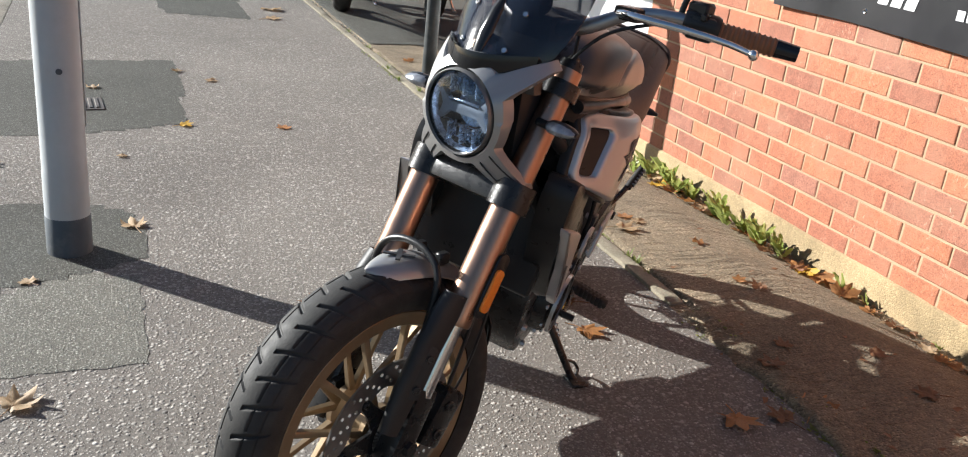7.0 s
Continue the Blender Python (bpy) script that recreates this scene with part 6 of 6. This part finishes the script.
# ---- fallen leaves ----
def leaf_material(name, a, b2, vein):
    m, nt, b, c = start(name)
    pick = nt.nodes.new("ShaderNodeObjectInfo").outputs["Random"]
    blot = noise_tex(nt, c, 28, 5, 0.65)
    out = mix_rgb(nt, "MIX", ramp(nt, blot, (0.38, 0.0), (0.66, 1.0)), a, b2)
    out = mix_rgb(nt, "MULTIPLY", 0.7, out, ramp(nt, pick, (0.0, 0.62), (1.0, 1.15)))
    spots = ramp(nt, noise_tex(nt, c, 90, 3), (0.62, 0.0), (0.70, 0.7))
    out = mix_rgb(nt, "MIX", spots, out, vein)
    nt.links.new(out, b.inputs["Base Color"])
    b.inputs["Roughness"].default_value = 0.55
    nt.links.new(bump_node(nt, blot, 0.4, 0.004), b.inputs["Normal"])
    thin = nt.nodes.new("ShaderNodeBsdfTranslucent")
    both = nt.nodes.new("ShaderNodeMixShader")
    both.inputs[0].default_value = 0.35
    nt.links.new(out, thin.inputs[0])
    nt.links.new(b.outputs[0], both.inputs[1])
    nt.links.new(thin.outputs[0], both.inputs[2])
    nt.links.new(both.outputs[0], nt.nodes["Material Output"].inputs[0])
    return m


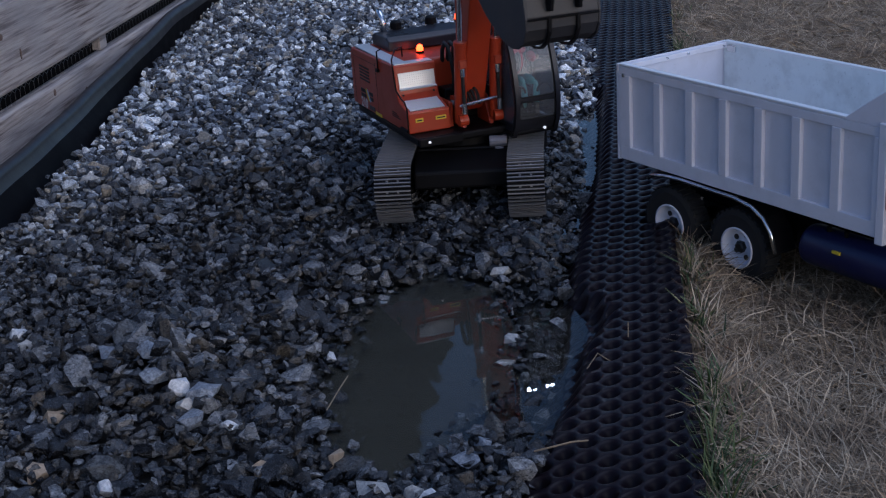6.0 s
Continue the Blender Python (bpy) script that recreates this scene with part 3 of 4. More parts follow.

▶ _Aim_
Copy the material above in full and exactly, skipping pictures.

▶ _Output for this exercise_
7.0 s
Continue the Blender Python (bpy) script that recreates this scene with part 6 of 6. This part finishes the script.
# ---- fallen leaves ----
def leaf_material(name, a, b2, vein):
    m, nt, b, c = start(name)
    pick = nt.nodes.new("ShaderNodeObjectInfo").outputs["Random"]
    blot = noise_tex(nt, c, 28, 5, 0.65)
    out = mix_rgb(nt, "MIX", ramp(nt, blot, (0.38, 0.0), (0.66, 1.0)), a, b2)
    out = mix_rgb(nt, "MULTIPLY", 0.7, out, ramp(nt, pick, (0.0, 0.62), (1.0, 1.15)))
    spots = ramp(nt, noise_tex(nt, c, 90, 3), (0.62, 0.0), (0.70, 0.7))
    out = mix_rgb(nt, "MIX", spots, out, vein)
    nt.links.new(out, b.inputs["Base Color"])
    b.inputs["Roughness"].default_value = 0.55
    nt.links.new(bump_node(nt, blot, 0.4, 0.004), b.inputs["Normal"])
    thin = nt.nodes.new("ShaderNodeBsdfTranslucent")
    both = nt.nodes.new("ShaderNodeMixShader")
    both.inputs[0].default_value = 0.35
    nt.links.new(out, thin.inputs[0])
    nt.links.new(b.outputs[0], both.inputs[1])
    nt.links.new(thin.outputs[0], both.inputs[2])
    nt.links.new(both.outputs[0], nt.nodes["Material Output"].inputs[0])
    return m


6.0 s
Continue the Blender Python (bpy) script that recreates this scene with part 3 of 4. More parts follow.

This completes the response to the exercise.